Das „Schwarze Roß" zeichnet sich durch ungewöhnliche Kontinuität aus: Es wechselte in mehr als 350 Jahren nur viermal den Familiennamen des Besitzers und einmal die Farbe, denn jetzt nennt es sich tugendsam „Weißes Roß". Der erste bekannte Wirt zu Rienertshöven war 1618 Michel Popp. Nach dem Dreißigjährigen Krieg hören wir 1653 von einem Hannß Merck. Ab 1662 erscheint Leonhard Hoffmann als Wirt und Hufschmied; er starb 62jährig 1675. Sein Sohn Hanß Georg, Wirt und Bierbrauer, führte die Wirtschaft 40 Jahre lang; er übergab sie 1715 wiederum an den Sohn Johann Georg Hoffmann junior, Wirt und Bierbrauer, und lebte noch, 78 Jahre alt geworden, bis 1723. 1728 ist das Gasthaus an Johann Georg Schlegel, Wirt und Bierbrauer, gekommen, wohl über seine Frau Margareta, eine geborene Hofmännin. Als er 54jährig im Jahre 1750 stirbt, übernimmt sein Sohn Johann Georg die Wirtsgeschäfte. Als Schultheiß, Büttner und Bierbrauer hatte er bald eine achtenswerte Stellung im Dorfleben in­ne, doch er starb jung mit 43 Jahren 1767. Ihm folgte der Sohn Georg Schlegel und nach des­sen Tode 1782 der Enkel Zachaeus Christoph Schlegel als Gastwirt, Büttner und Bierbrauer­meister.

 

Auch dieser erreichte nur ein Lebensaltervon 41 Jahren und starb 1800. Nun erheira­tete das in der ganzen Umgebung verbreitete Gastwirts- und Müllergeschlecht Deininger aus seinem Gutenstetter Zweig das Wirtshaus - und führt es immer noch. Der gesprächige Kir­chenbucheintrag gewährt uns einen tiefen Blick in die Zusammenhänge und nennt darüber­hinaus zum einzigen Mal den echten Namen des Hauses.

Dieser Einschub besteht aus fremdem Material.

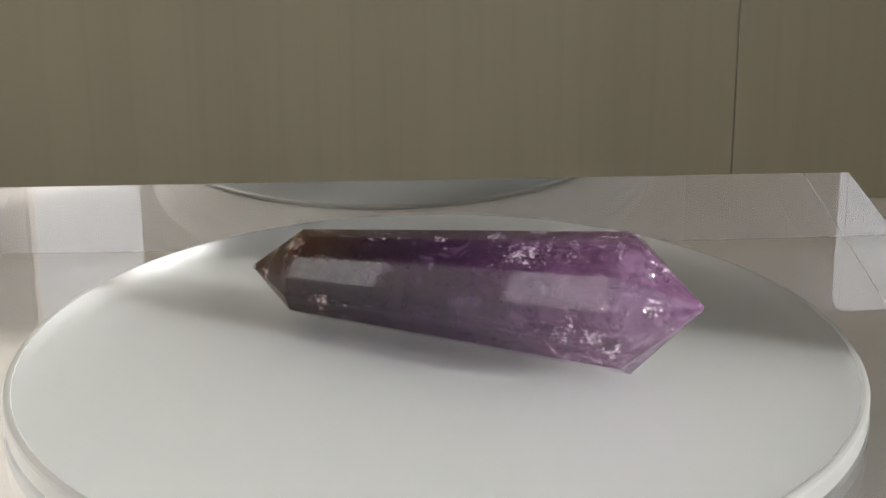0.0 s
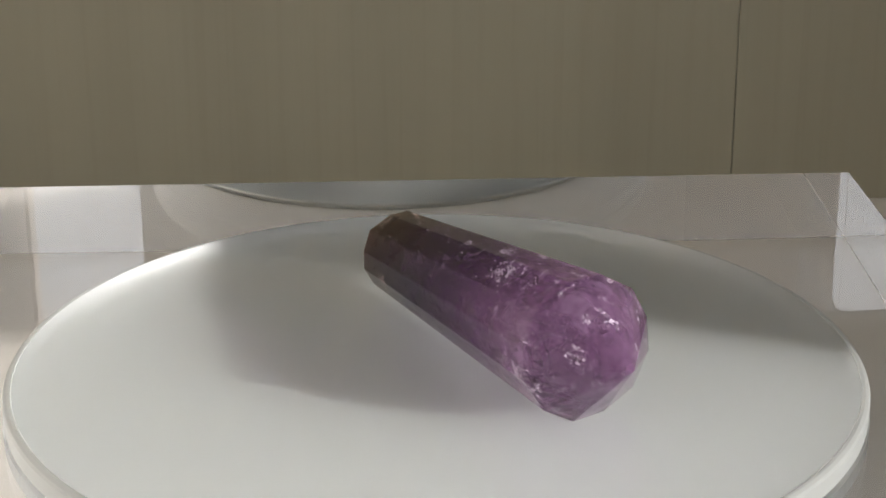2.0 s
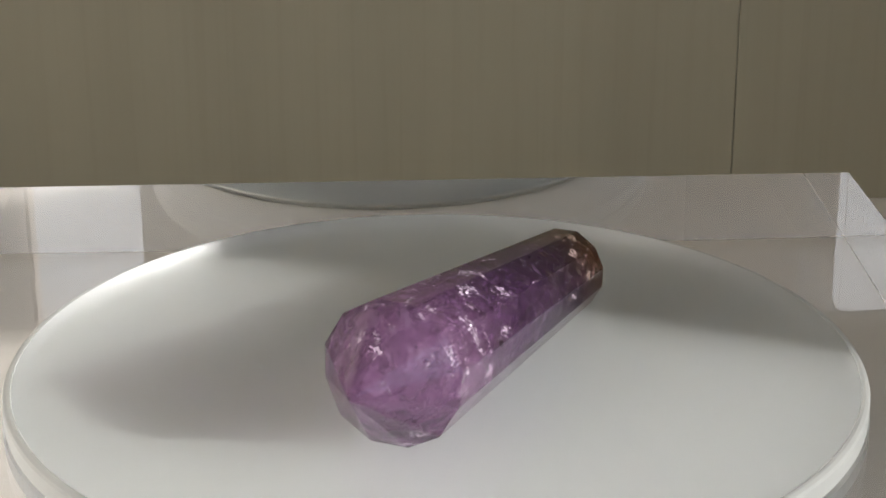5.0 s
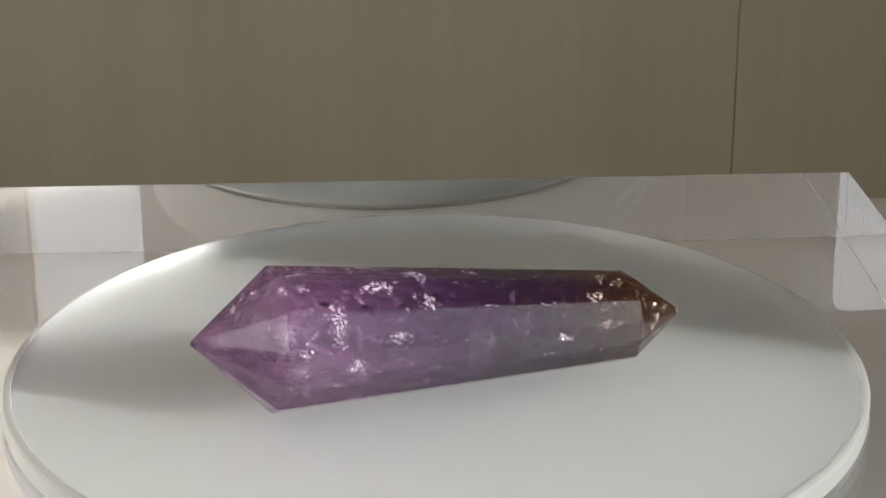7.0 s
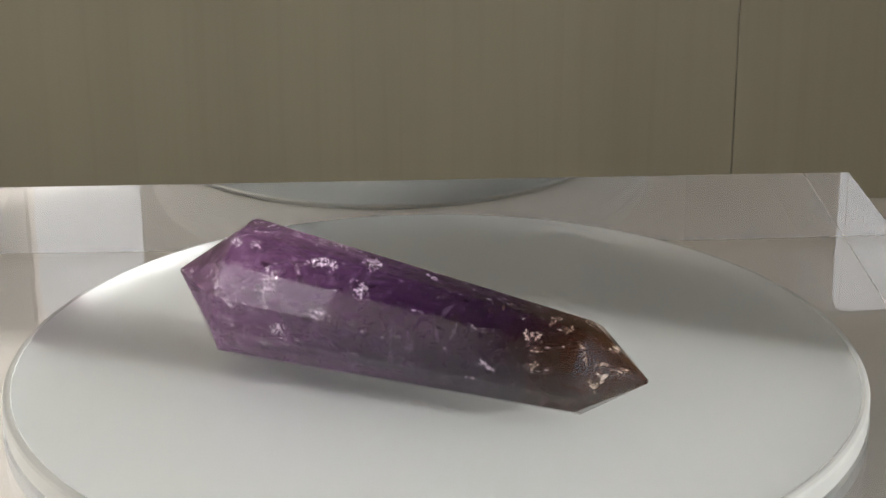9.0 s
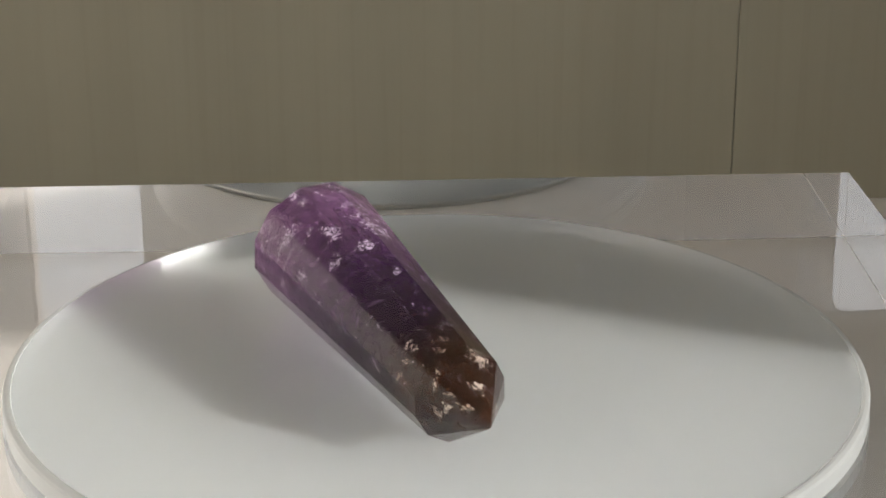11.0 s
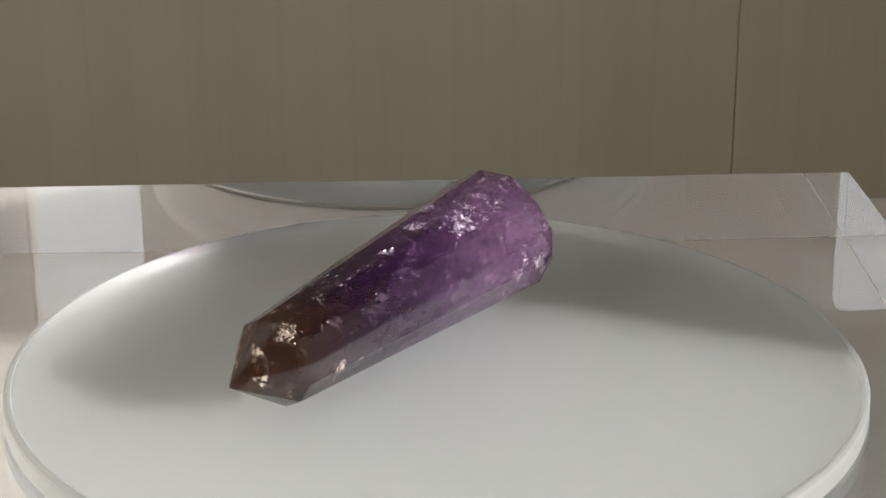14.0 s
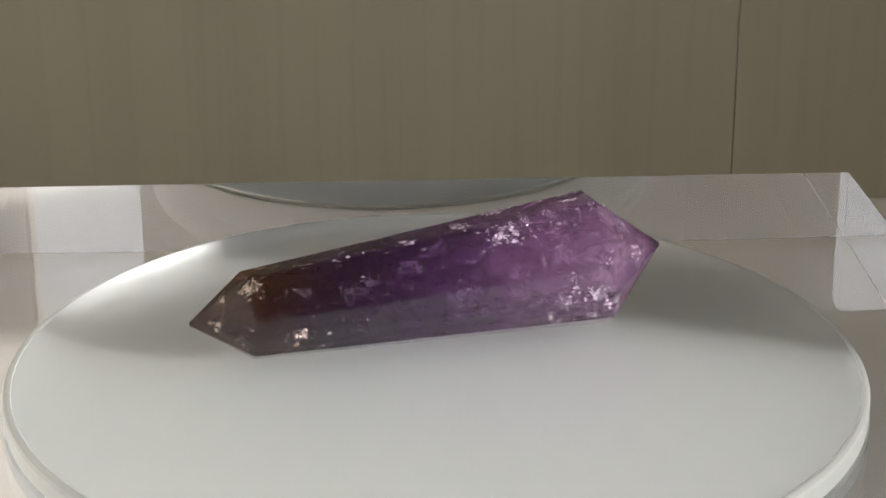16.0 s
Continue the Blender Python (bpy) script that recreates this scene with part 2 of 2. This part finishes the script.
def quartz_skin():
    """Polished quartz: clear, with a worn polish that spreads strong highlights."""
    m, nt, p, out = mat("polished_quartz")
    tint = ramp(nt, along_axis(nt), [(0.04, (0.86, 0.76, 0.66)), (0.16, (0.82, 0.68, 0.62)), (0.32, (0.78, 0.60, 0.80)),
                                     (0.60, (0.84, 0.68, 0.87)), (0.85, (0.92, 0.78, 0.92))])
    nt.links.new(tint, p.inputs["Base Color"])
    p.inputs["Transmission Weight"].default_value = 1.0
    p.inputs["IOR"].default_value = 1.43
    p.inputs["Roughness"].default_value = 0.03
    p.inputs["Coat Weight"].default_value = 0.12
    p.inputs["Coat IOR"].default_value = 1.5
    pits = noise_of(nt, coords(nt), 1500, 4, 0.7)
    rub = ramp(nt, pits, [(0.35, (0.20,) * 3), (0.65, (0.34,) * 3)])
    nt.links.new(rub, p.inputs["Coat Roughness"])
    b = nt.nodes.new("ShaderNodeBump")
    b.inputs["Strength"].default_value = 0.25
    b.inputs["Distance"].default_value = 0.00005
    nt.links.new(pits, b.inputs["Height"])
    nt.links.new(b.outputs["Normal"], p.inputs["Coat Normal"])
    return m


def quartz_inside(name, shift, haze, depth):
    """Colour zones of the quartz: pale at the thick tip, deep violet in the middle, smoky brown at the thin tip, with wispy veils."""
    m, nt, p, out = mat(name)
    s = along_axis(nt)
    warp = noise_of(nt, lengthwise(nt, 90, 40, shift), 1.0, 5, 0.6, 0.6)
    add = nt.nodes.new("ShaderNodeMath")
    add.operation = "MULTIPLY_ADD"
    add.inputs[1].default_value = 0.30
    nt.links.new(warp, add.inputs[0])
    nt.links.new(s, add.inputs[2])
    tint = ramp(nt, add.outputs[0], [(0.14, (0.62, 0.42, 0.28)), (0.30, (0.43, 0.24, 0.15)), (0.44, (0.31, 0.18, 0.35)),
                                     (0.66, (0.48, 0.32, 0.53)), (0.86, (0.71, 0.55, 0.72)), (1.0, (0.79, 0.65, 0.79))])
    tint = mixed(nt, depth, (1.0, 1.0, 1.0), tint)
    body = ramp(nt, add.outputs[0], [(0.14, (0.13, 0.068, 0.038)), (0.28, (0.10, 0.040, 0.022)), (0.43, (0.068, 0.024, 0.080)),
                                     (0.66, (0.16, 0.070, 0.19)), (0.86, (0.35, 0.21, 0.36)), (1.0, (0.46, 0.31, 0.46))])
    streak = noise_of(nt, lengthwise(nt, 420, 130, shift), 1.0, 8, 0.75, 0.4)
    wisp = noise_of(nt, coords(nt, (1, 1, 1), shift), 230, 8, 0.75, 0.8)
    body = mixed(nt, ramp(nt, wisp, [(0.55, (0,) * 3), (0.72, (0.7,) * 3)]), body, (0.62, 0.54, 0.64))
    spots = noise_of(nt, lengthwise(nt, 520, 240, shift), 1.0, 3, 0.5)
    dark = ramp(nt, spots, [(0.66, (1,) * 3), (0.71, (0.22, 0.12, 0.16))])
    dif = nt.nodes.new("ShaderNodeBsdfDiffuse")
    trl = nt.nodes.new("ShaderNodeBsdfTranslucent")
    nt.links.new(mixed(nt, 1.0, body, dark, "MULTIPLY"), dif.inputs[0])
    nt.links.new(mixed(nt, 0.5, body, tint), trl.inputs[0])
    glow = nt.nodes.new("ShaderNodeMixShader")
    glow.inputs[0].default_value = 0.4
    nt.links.new(dif.outputs[0], glow.inputs[1])
    nt.links.new(trl.outputs[0], glow.inputs[2])
    clear = nt.nodes.new("ShaderNodeBsdfTransparent")
    nt.links.new(mixed(nt, 1.0, mixed(nt, 1.0, tint, dark, "MULTIPLY"), ramp(nt, streak, [(0.35, (0.72,) * 3), (0.6, (1,) * 3)]), "MULTIPLY"), clear.inputs[0])
    mix = nt.nodes.new("ShaderNodeMixShader")
    nt.links.new(ramp(nt, mixed(nt, 0.5, wisp, streak), [(0.40, (haze,) * 3), (0.66, (min(1, haze * 3.2),) * 3)]), mix.inputs[0])
    nt.links.new(clear.outputs[0], mix.inputs[1])
    nt.links.new(glow.outputs[0], mix.inputs[2])
    nt.links.new(mix.outputs[0], out.inputs["Surface"])
    nt.nodes.remove(p)
    return m


def flake_mat(name, colour, rough, metal):
    m, nt, p, out = mat(name)
    v = noise_of(nt, coords(nt), 800, 3, 0.6)
    nt.links.new(ramp(nt, v, [(0.3, tuple(c * 0.75 for c in colour)), (0.7, colour)]), p.inputs["Base Color"])
    p.inputs["Roughness"].default_value = rough
    p.inputs["Metallic"].default_value = metal
    nt.links.new(ramp(nt, noise_of(nt, coords(nt), 1100, 4, 0.7), [(0.38, (0.12,) * 3), (0.58, (1,) * 3)]), p.inputs["Alpha"])
    return m


crystal = part("crystal_point", faceted(0.00010), quartz_skin())
crystal.visible_shadow = False
tagged(crystal, "polished twelve-sided double-pointed amethyst, violet with a smoky brown tip", "crystal")


def reach(s):
    return apothem(s) * min(1, (LENGTH - s) / (LENGTH - S_A), s / S_B)


def inner_body(share):
    """A slightly uneven body that follows the faces, at a share of their distance from the axis."""
    bm = bmesh.new()
    n, m = 64, 48
    stops = [S_B * k / 8 for k in range(1, 8)] + [S_B + (S_A - S_B) * k / n for k in range(n + 1)] + [S_A + (LENGTH - S_A) * k / 8 for k in range(1, 8)]
    rings = []
    for s in stops:
        ring = []
        for i in range(m):
            a = ANGLES[0] + 2 * math.pi * i / m
            flat = math.cos(math.pi / SIDES) / math.cos((a - ANGLES[0]) % (2 * math.pi / SIDES) - math.pi / SIDES)
            r = max(reach(s) / math.cos(math.pi / SIDES) * flat * share - 0.00012, 0.0002)
            dent = 0.5 + 0.5 * noise.noise(around(s, a, r) * 300 + Vector((share * 9, 0, 0)))
            ring.append(bm.verts.new(around(s, a, r * (1 - 0.04 * dent))))
        rings.append(ring)
    for a, b in zip(rings, rings[1:]):
        for i in range(m):
            j = (i + 1) % m
            bm.faces.new((a[i], a[j], b[j], b[i]))
    bm.faces.new(rings[0][::-1])
    bm.faces.new(rings[-1])
    bmesh.ops.recalc_face_normals(bm, faces=bm.faces)
    return bm


core = smooth(part("cloudy_core", inner_body(0.905), quartz_inside("cloudy_quartz", (0, 0, 0), 0.16, 0.9), crystal, "cloudy violet and smoky brown interior"))
heart = smooth(part("cloudy_heart", inner_body(0.62), quartz_inside("cloudy_quartz_deep", (5, 3, 7), 0.20, 0.9), crystal, "veiled violet and brown depth of the crystal"))


def flakes(seed, veils, each, s0, s1, a0, a1, spread, size):
    """Crumpled fracture veils under the faces: each is a tilted patch of thin broken flakes."""
    r = random.Random(seed)
    bm = bmesh.new()
    for _ in range(veils):
        s, a = r.uniform(s0, s1), r.uniform(a0, a1)
        mid = around(s, a, reach(s) * r.uniform(0.86, 0.97))
        tilt = Euler([r.uniform(0, 6.28) for _ in range(3)]).to_matrix()
        wide = spread * r.uniform(0.4, 1.0)
        for _ in range(int(each * r.uniform(0.5, 1.3))):
            c = mid + tilt @ Vector((r.gauss(0, wide), r.gauss(0, wide * 0.45), r.gauss(0, wide * 0.10)))
            sc = (c - TIP_B).dot(AXIS)
            if not 0.003 < sc < LENGTH - 0.003:
                continue
            off = c - at_axis(sc)
            lim = reach(sc) * 0.95 - 0.0002
            c = at_axis(sc) + off.normalized() * min(max(off.length, lim * 0.93), lim)
            turn = tilt @ Euler([r.gauss(0, 0.5) for _ in range(3)]).to_matrix()
            z = size * r.uniform(0.25, 1.0) ** 1.5
            k = r.randint(3, 6)
            vs = [bm.verts.new(c + turn @ Vector((math.cos(6.283 * i / k) * z * r.uniform(0.4, 1), math.sin(6.283 * i / k) * z * 0.5 * r.uniform(0.4, 1), z * 0.1 * r.uniform(-1, 1)))) for i in range(k)]
            bm.faces.new(vs)
    return bm


def edge_chips(seed, count, s0, s1, size):
    """Tiny bright chips strung along the long edges."""
    r = random.Random(seed)
    bm = bmesh.new()
    for _ in range(count):
        i = r.choice((2, 3, 4, 5, 6, 7, 8, 9, 10))
        s = r.uniform(s0, s1)
        a = ANGLES[i] + r.gauss(0, 0.05)
        c = around(s, a, apothem(s) * r.uniform(0.955, 0.99))
        turn = Euler([r.uniform(0, 6.28) for _ in range(3)]).to_matrix()
        z = size * r.uniform(0.3, 1.0)
        vs = [bm.verts.new(c + AXIS * (math.cos(1.57 * k) * z * 1.6) + turn @ Vector((0, math.sin(1.57 * k) * z * 0.5, r.uniform(-0.1, 0.1) * z))) for k in range(4)]
        bm.faces.new(vs)
    return bm


def crumple(seed, s0, a0, long, wide):
    """One crumpled fracture just under a face: a ragged sheet of small tilted scales."""
    r = random.Random(seed)
    bm = bmesh.new()
    step, rad = 0.00036, reach(s0) * 0.9
    nu, nv = max(4, int(long / step)), max(4, int(wide / step))
    slant = r.uniform(-0.6, 0.6)
    grid = []
    for i in range(nu + 1):
        row = []
        for j in range(nv + 1):
            u, v = (i / nu - 0.5) * long, (j / nv - 0.5) * wide
            s = min(max(s0 + u + slant * v + r.gauss(0, step * 0.3), 0.0015), LENGTH - 0.0015)
            p = around(s, a0 + (v + r.gauss(0, step * 0.3)) / rad, 1.0)
            depth = 0.935 + 0.03 * noise.noise(p * 900 + Vector((seed, 0, 0))) + r.uniform(-0.012, 0.012)
            row.append(bm.verts.new(around(s, a0 + v / rad, reach(s) * depth - 0.0001)))
        grid.append(row)
    for i in range(nu):
        for j in range(nv):
            u, v = (i + 0.5) / nu * 2 - 1, (j + 0.5) / nv * 2 - 1
            keep = 1.05 - math.hypot(u, v) + 0.9 * noise.noise(Vector((i * 0.45, j * 0.45, seed * 3.7)))
            q = (grid[i][j], grid[i + 1][j], grid[i + 1][j + 1], grid[i][j + 1])
            for tri in ((q[0], q[1], q[2]), (q[0], q[2], q[3])):
                if keep + r.uniform(-0.6, 0.45) > 0.5:
                    bm.faces.new(tri)
    bmesh.ops.delete(bm, geom=[v for v in bm.verts if not v.link_faces], context="VERTS")
    return bm


SILVER = flake_mat("silvery_fracture", (0.98, 0.93, 0.97), 0.25, 0.25)
GOLD = flake_mat("golden_fracture", (0.88, 0.78, 0.68), 0.25, 0.25)
RUST = flake_mat("rusty_inclusion", (0.06, 0.02, 0.011), 0.6, 0.0)
DARK = flake_mat("dark_inclusion", (0.05, 0.012, 0.022), 0.5, 0.0)
for seed, veils, each, s0, s1, a0, a1, spread, size, mt, what in (
        (1, 40, 60, 0.060, 0.081, 0, 6.28, 0.0021, 0.00050, SILVER, "silvery fractures near the thick tip"),
        (2, 18, 44, 0.004, 0.020, 0, 6.28, 0.0016, 0.00060, GOLD, "pale golden fractures near the thin tip"),
        (3, 16, 50, 0.064, 0.082, 3.5, 5.9, 0.0022, 0.0007, RUST, "rust-coloured specks"),
        (4, 60, 16, 0.016, 0.070, 0, 6.28, 0.0020, 0.00040, SILVER, "small silvery fractures"),
        (5, 18, 12, 0.044, 0.072, 0, 6.28, 0.0016, 0.0006, DARK, "dark specks"),
        (10, 26, 34, 0.076, 0.089, 0, 6.28, 0.0016, 0.00042, SILVER, "bright specks inside the thick tip"),
        (11, 16, 70, 0.066, 0.080, 3.3, 6.1, 0.0022, 0.00050, SILVER, "crumpled silvery fracture under the thick end"),
        (6, 20, 40, 0.010, 0.036, 0.2, 2.9, 0.0030, 0.0008, RUST, "rust-coloured streaks near the thin tip")):
    tagged(part("fracture", flakes(seed, veils, each, s0, s1, a0, a1, spread, size), mt, crystal, what), kind="stuff")
BRIGHT = flake_mat("bright_fracture", (0.93, 0.88, 0.93), 0.24, 0.3)
PALE = flake_mat("pale_fracture", (0.86, 0.78, 0.70), 0.26, 0.3)
SILVERY = ((0.0700, 0.57, 4.0, 9.0), (0.0755, 1.18, 3.0, 2.5), (0.0532, 0.92, 4.5, 4.0), (0.0671, 6.16, 3.0, 4.0), (0.0761, 0.14, 2.2, 2.2),
           (0.0610, 2.05, 9.0, 6.0), (0.0764, 3.38, 4.5, 4.5), (0.0796, 3.63, 3.0, 3.0), (0.0848, 2.00, 2.0, 2.0), (0.0860, 1.50, 3.0, 3.0),
           (0.0860, 2.86, 3.0, 4.0), (0.0617, 1.23, 6.5, 4.0), (0.0428, 1.70, 3.2, 1.6), (0.0535, 1.56, 5.0, 5.0), (0.0588, 0.30, 4.0, 2.5),
           (0.0303, 1.51, 1.6, 1.4), (0.0271, 0.02, 5.0, 2.0))
SMOKY = ((0.0121, 2.05, 5.0, 6.0), (0.0070, 1.74, 3.0, 3.0), (0.0050, 3.13, 2.4, 2.2), (0.0075, 0.23, 2.2, 2.2), (0.0200, 3.43, 3.0, 3.0), (0.0201, 0.90, 4.0, 2.5))
for places, mt, what in ((SILVERY, BRIGHT, "crumpled silvery fracture"), (SMOKY, PALE, "crumpled pale fracture near the thin tip")):
    for k, (s, a, long, wide) in enumerate(places):
        part("fracture", crumple(40 + k, s, a, long / 1000, wide / 1000), mt, crystal, what)
tagged(part("fracture", edge_chips(9, 330, 0.014, 0.079, 0.00036), SILVER, crystal, "bright chips along the edges"), kind="stuff")


# ---------------------------------------------------------------- what moves
TURNS = ((0, -3.63), (1, -21.4), (2, -39.9), (3, -58.5), (4, -77.6), (5.5, -109.2), (7, -141.2), (8, -162.3), (9.2, -187.4),
         (10.5, -214.7), (12, -246.2), (13, -266.8), (14, -286.8), (15, -305.8), (16, -324.2))


def motions():
    rows = [(t, pose(0, 0, 0, 0, 0, a)) for t, a in TURNS]
    walk(turntable, rows)
    walk(crystal, rows)


motions()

Deshalb sei er wörtlich hier ange­führt: „Herr Georg Deininger, Büttner und Bierbrauer-Meister, wie auch Gast-Wirth zum schwarzen Roß in Reinhardshofen, des weyland Ehren geachten Herrn Georg Conrad Deinin­gers, gewesenen Büttner- und Bierbrauermeisters, auch Gast-Wirths zum rothen Roß allhier, nachgelassener einziger lediger Sohn und des Ehrengeachten Herrn Martin Gärtners, Bütt­ner- und Bierbrauer-Meisters, wie auch Gast-Wirths zum rothen Roß dahier erheyratheter Stief-Sohn, ist mit der Ehr- und Tugendsamen Jungfrau Anna Elisabetha, des weyland Ehr­und Vorachtbaren Herrn Zachaeus Christoph Schlegels, Büttner- und Bierbrauer-Meisters, Gast-Wirths zum schwarzen Roß in Reinhardshofen, wie auch Gerichts-Schöppens des Kö­niglich-Preußischen Justiz-Amts Markt Dachsbach nachgelassenen einzigen Tochter am 27. Decembris (1802) in der Kirche zu Reinhardshofen öffentlich copuliret worden."

 

Nach Georg Deininger, der sich in seinen letzten Jahren als Bauer auf den Nachbarhof zurück­gezogen hatte und 1840 starb, zapfte Georg Leonhard Deininger als Wirt und Bierbrauer. Ihm folgte 1867 der Sohn Georg, dem ein langes Leben bis 1927 beschieden war. Dessen Nachfol­ger war erneut der Sohn geworden, Rudolf August Ferdinand Deininger, Bierbrauereibesit­zer. Und von dem hat die Wirtschaft wiederum der Sohn Georg Leonhard Deininger, Gast-und Landwirt in Reinhardshofen, der wie alle seine Vorfahren bis spät in die Nacht für Euch sorgt. Zum Wohl!

Die St. Kilianskirche

 

H1 Kilianskirche

Bild: St. Kilianskirche

Am Ende unseres erdachten Festzuges der Dorferinnerungen erscheint das würdige Gottes­haus. Es ist den Reinhardshöfern teuer seit vielen Generationen. Von seinem Zustand hören wir erstmals 1557/58, als Bauleute die Kirche besichtigten. Es blieb ohne Folgen. Ein Dutzend Jahre später gehen wieder zwei Berichte „der baufälligen Kirchen halben gen Onolzbach", wie Ansbach damals hieß. Um eine größere Maßnahme kann es sich nicht gehandelt haben. Ein Dachdecker nahm das Kirchlein in Augenschein, ließ eine Maß Wein durch die Kehle rin­nen und empfing schließlich 14 Gulden dafür, daß er bei einem Verbrauch von nur 1.100 neuen Ziegeln es unternommen hatte, „die Kirchen zu decken und zu bessern". Der Bader mußte sie danach ausputzen und fegen, wie wir schon hörten. Von Zeit zu Zeit werden drei Altartücher gewaschen (1577/78). Ein „klein Glöcklein" wird 1585/86 unterschieden. 1555/56 hatte man auch schon an der Uhr repariert.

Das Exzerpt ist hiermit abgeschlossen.